**Your objective**
Your job is to retype all of the data word for word, leaving every image out.

++++ Material ++++

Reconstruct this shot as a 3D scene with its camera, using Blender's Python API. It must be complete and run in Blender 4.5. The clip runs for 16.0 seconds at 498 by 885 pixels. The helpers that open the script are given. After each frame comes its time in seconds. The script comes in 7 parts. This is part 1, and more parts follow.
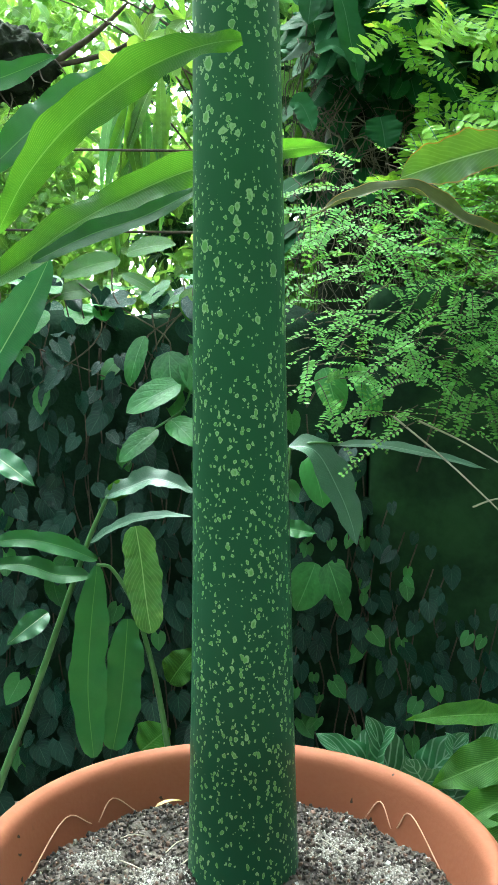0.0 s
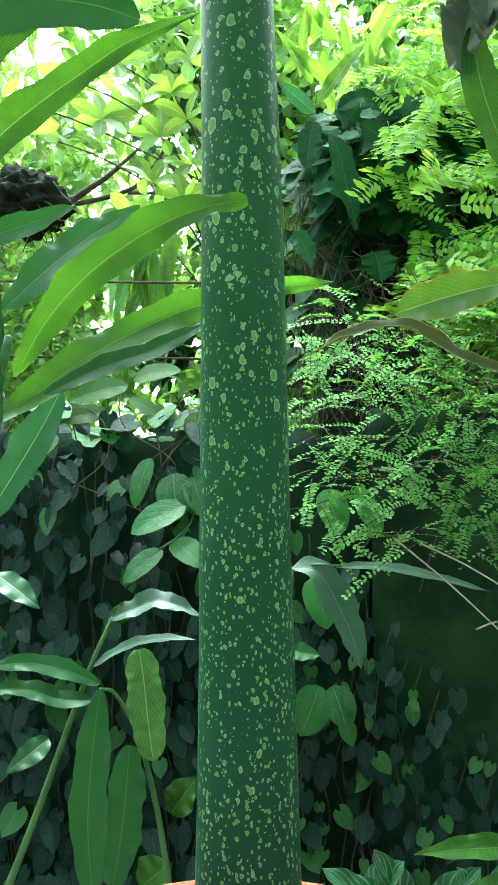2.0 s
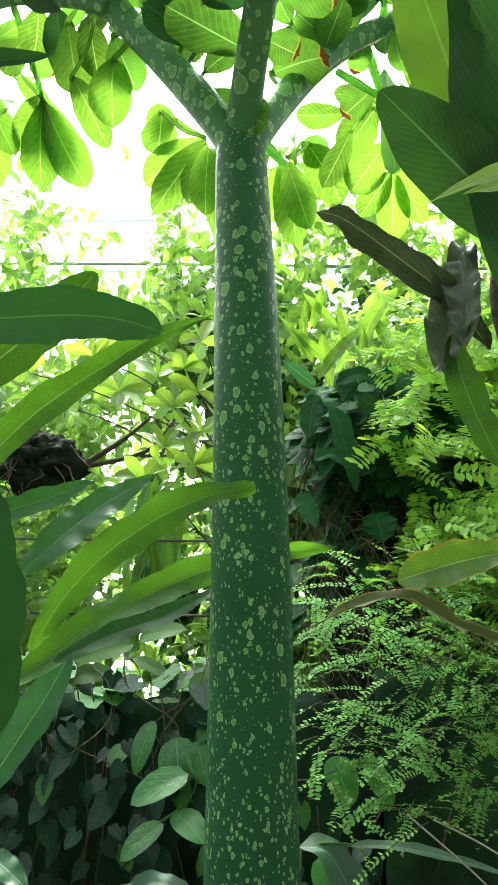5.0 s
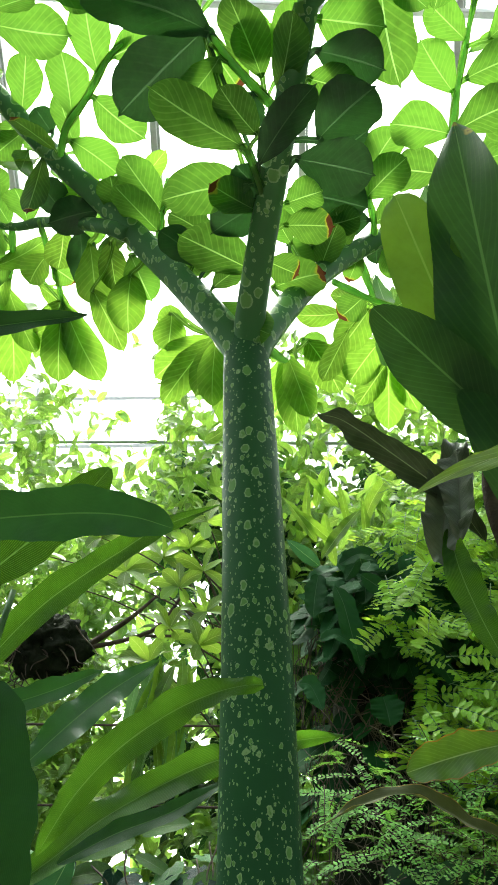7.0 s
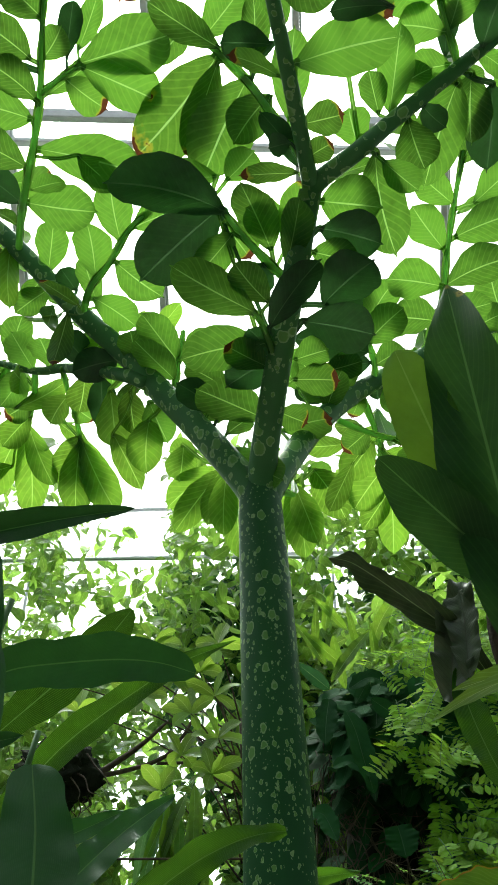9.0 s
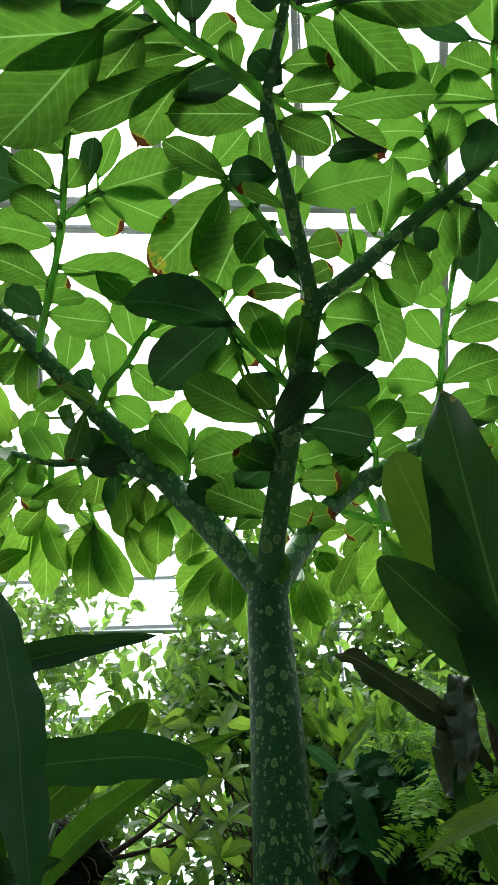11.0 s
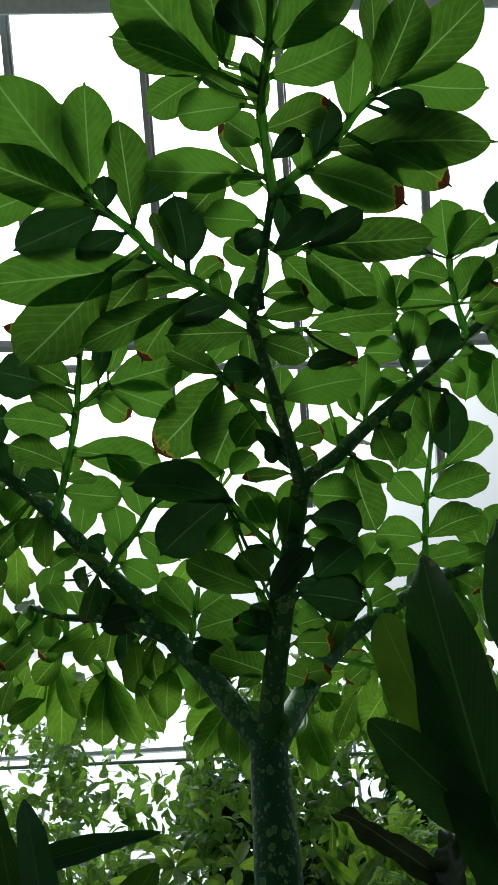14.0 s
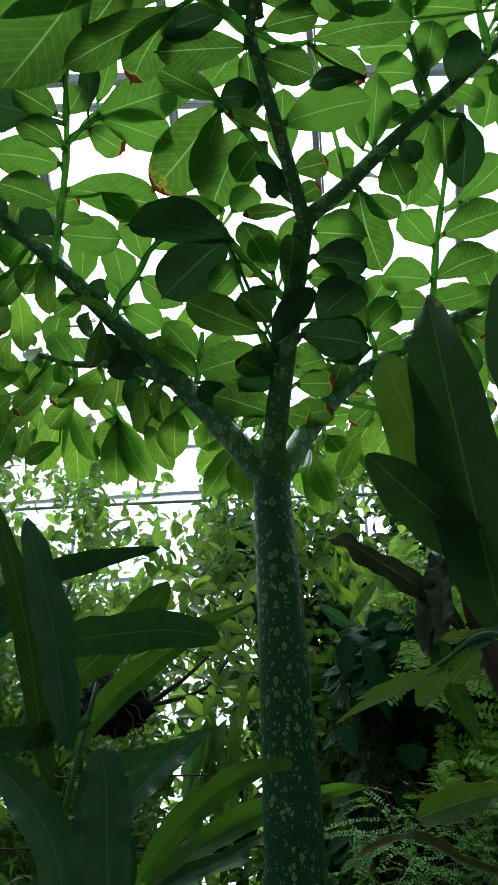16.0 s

++++

**Exercise response**
Reconstruct this shot as a 3D scene with its camera, using Blender's Python API. It must be complete and run in Blender 4.5. The clip runs for 16.0 seconds at 498 by 885 pixels. The helpers that open the script are given. After each frame comes its time in seconds. The script comes in 7 parts. This is part 1, and more parts follow.
0.0 s
2.0 s
5.0 s
7.0 s
9.0 s
11.0 s
14.0 s
16.0 s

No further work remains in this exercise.